A positive electrode plate and a negative electrode plate were notched to an appropriate size, respectively and laminated, a separator was interposed between the positive electrode plate and the negative electrode plate to form a cell, and a positive electrode tab and a negative electrode tab were welded, respectively. A combined of welded positive electrode/separator/negative electrode was placed in a pouch, and three sides except an electrolyte solution injection side was the sealed. At this time, a portion where a tab exists was included on a sealing member. The electrolyte solution was injected to the remaining one portion, the remaining one side was sealed, and impregnation was performed for 12 hours or more. Thereafter, pre-charging with a current (2.5 A) corresponding to 0.25 C was performed for 36 min. After 1 hour, degassing was performed, aging was performed for 24 hours or more, and then formation charging and discharging were performed (charge condition: CC-CV 0.2 C 4.2 V 0.05 C CUT-OFF, discharge condition: CC 0.2 C 2.5 V CUT-OFF). Thereafter, standard charging and discharging were performed (charge condition: CC-CV 0.5 C 4.2 V 0.05 C CUT-OFF, discharge condition: CC 0.5 C 2.5 V CUT-OFF).

FIG. 7 shows a gas pressure measured in Examples 1 to 3, and the following Table 1 shows amounts of gas produced from the full-cells manufactured in Comparative Examples 1 to 3 at week 8 and week 20.

Total amount of gas produced (ml) stored at 60° C.
	Week 8	Week 20
Comparative Example 1	24.9	95.5
Comparative Example 2	28.8	103.7
Comparative Example 3	119.4	125.7

Referring to FIG. 7, it was confirmed that graphs of Examples 1 to 3 measured twice, respectively, showed similar numerical values and tendency. In addition, referring to FIG. 7 and Table 1, it was found that Examples 1 to 3 and Comparative Examples 1 to 3 had coincident amounts of gas produced and tendency. That is, according to the present disclosure, the results obtained by performing measurement from a full-cell for about 20 weeks or more were able to be obtained in 90 hours (about 3.7 days), and the results were also highly reliable.

In a conventional method which was used for analyzing gas produced inside a secondary battery, it is essential to actually manufacture a secondary battery cell, but the positive electrode active material according to the present disclosure allows prediction of an amount of gas produced and gas components in a secondary battery cell without actually manufacturing a secondary battery cell. In addition, a process from sample preparation to measurement completion, which is required for measuring an amount of gas produced may be performed within a short time.

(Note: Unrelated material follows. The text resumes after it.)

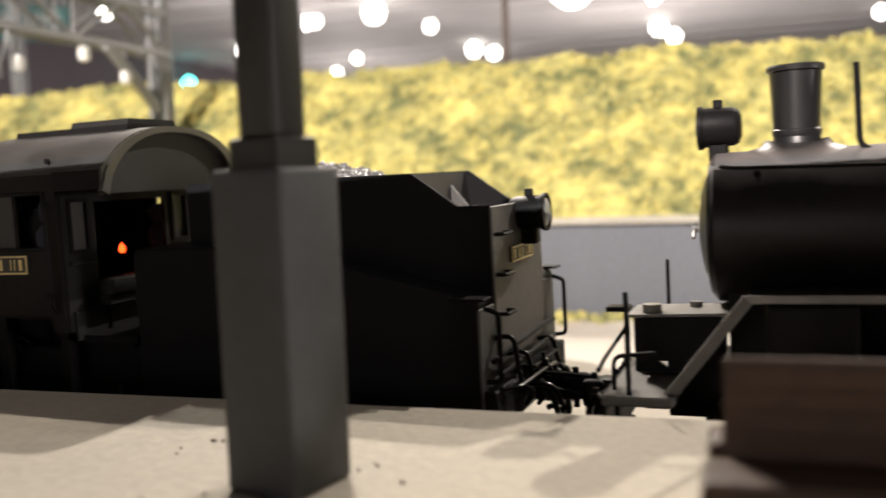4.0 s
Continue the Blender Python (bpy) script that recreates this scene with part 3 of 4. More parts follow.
    # footplate: level board, sloping front and low front deck
    for s in (-1, 1):
        bm = B()
        prism(bm, [(-4.72, 1.09), (-4.72, 1.15), (-1.35, 1.15), (-1.35, 1.09)], 1.48 * s, 0.5 * s, 0.01)
        board = part("running_board", bm, BLACK, ob)
        bm = B()
        prism(bm, [(-4.76, 1.085), (-4.76, 1.16), (-1.35, 1.16), (-1.35, 1.085)], 1.52 * s, 1.48 * s, 0.006)
        part("edge_strip", bm, EDGEGREY, board, "dusty grey edge strip")
        bm = B()
        prism(bm, [(-4.74, 1.16), (-4.66, 1.09), (-5.36, 0.2), (-5.5, 0.2)], 1.53 * s, 1.39 * s, 0.008)
        part("sloping_edge", bm, DECKGREY, ob, "dusty sloping footplate edge")
        bm = B()
        box(bm, -5.86, -5.815, 1.5 * s - 0.022, 1.5 * s + 0.022, 0.14, 1.2, 0.008, 1)
        part("corner_post", bm, BLACK, ob)
        bm = B()
        box(bm, -3.15, -2.55, min(1.3 * s, 0.85 * s), max(1.3 * s, 0.85 * s), 1.14, 1.6, 0.015, 1)
        part("tool_box", bm, BLACK, ob)
        bm = B()
        box(bm, -4.55, -3.75, min(1.5 * s, 0.7 * s), max(1.5 * s, 0.7 * s), 0.1, 1.06, 0.05, 2)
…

In addition, when a positive electrode including a positive electrode active material having a predetermined pressure measured using the gas analyzing apparatus of the present disclosure is applied to a secondary battery, an amount of gas produced in an actual secondary battery may be expected, and thus, the performance such as life and high-temperature storage characteristics of a secondary battery may be guaranteed.

Hereinabove, the exemplary embodiments in the present disclosure were described in detail, however, the scope of a right of the present disclosure is not limited thereto, and it is apparent to a person skilled in the art that various modifications and changes are possible within the scope not departing from the technical idea of the present disclosure.

While exemplary embodiments have been shown and described above, it will be apparent to those skilled in the art that modifications and variations could be made without departing from the scope of the present disclosure as defined by the appended claims.

Claims

1. A positive electrode active material which has a pressure of gas produced by a reaction with an electrolyte solution of 0.4 to 0.6 atm/mAh.

2. The positive electrode active material of claim 1, wherein the reaction is performed at a temperature of 70 to 75° C.

3. The positive electrode active material of claim 1, wherein the positive electrode active material is collected from a half-cell charged with predetermined SOC.

4. The positive electrode active material of claim 1, wherein the positive electrode active material includes 80 mol% or more of nickel.

5. The positive electrode active material of claim 1, wherein a weight ratio between the positive electrode active material and the electrolyte solution is 1:1 to 3:1.

6. A positive electrode comprising the positive electrode active material of claim 1.

7. A secondary battery comprising: the positive electrode of claim 6; a negative electrode; and a separator interposed between the positive electrode and the negative electrode.

8. A gas analyzing apparatus comprising:

a lower plate including a retention portion in which an electrolyte solution and a positive electrode active material are retained;

an upper plate including a first flow path in which gas produced by a reaction of the electrolyte solution and the positive electrode active material moves and a pressure measuring sensor;

an internal pressure control port which controls opening and closing of a second flow path communicating with the first flow path of the upper plate and controls pressure inside the apparatus; and

a sealing member sealing a space between the upper plate and the lower plate.

9. The gas analyzing apparatus of claim 8, wherein the retention portion has a volume of 70 to 80 mm3.

10. The gas analyzing apparatus of claim 8, wherein an oven in which the gas analyzing apparatus is loaded is further included.

11. The gas analyzing apparatus of claim 8, further comprising a data collection port which collects data measured from the gas analyzing apparatus.

12. The gas analyzing apparatus of claim 8, further comprising a fastening member which fixes the upper plate and the lower plate.

13. The gas analyzing apparatus of claim 8, further comprising a gas chromatography analysis unit connected to the internal pressure control port.

14. The gas analyzing apparatus of claim 8, further comprising a temperature sensor which measure a reaction temperature of the electrolyte solution and the positive electrode active material.

15. The gas analyzing apparatus of claim 14, wherein the temperature sensor is formed in a lower surface of the upper plate adjacent to the retention portion.

16. The gas analyzing apparatus of claim 8, wherein the lower surface of the upper plate adjacent to the retention portion is formed in a dome structure.

17. The gas analyzing apparatus of claim 8, wherein the positive electrode active material is collected from a half-cell charged with predetermined SOC.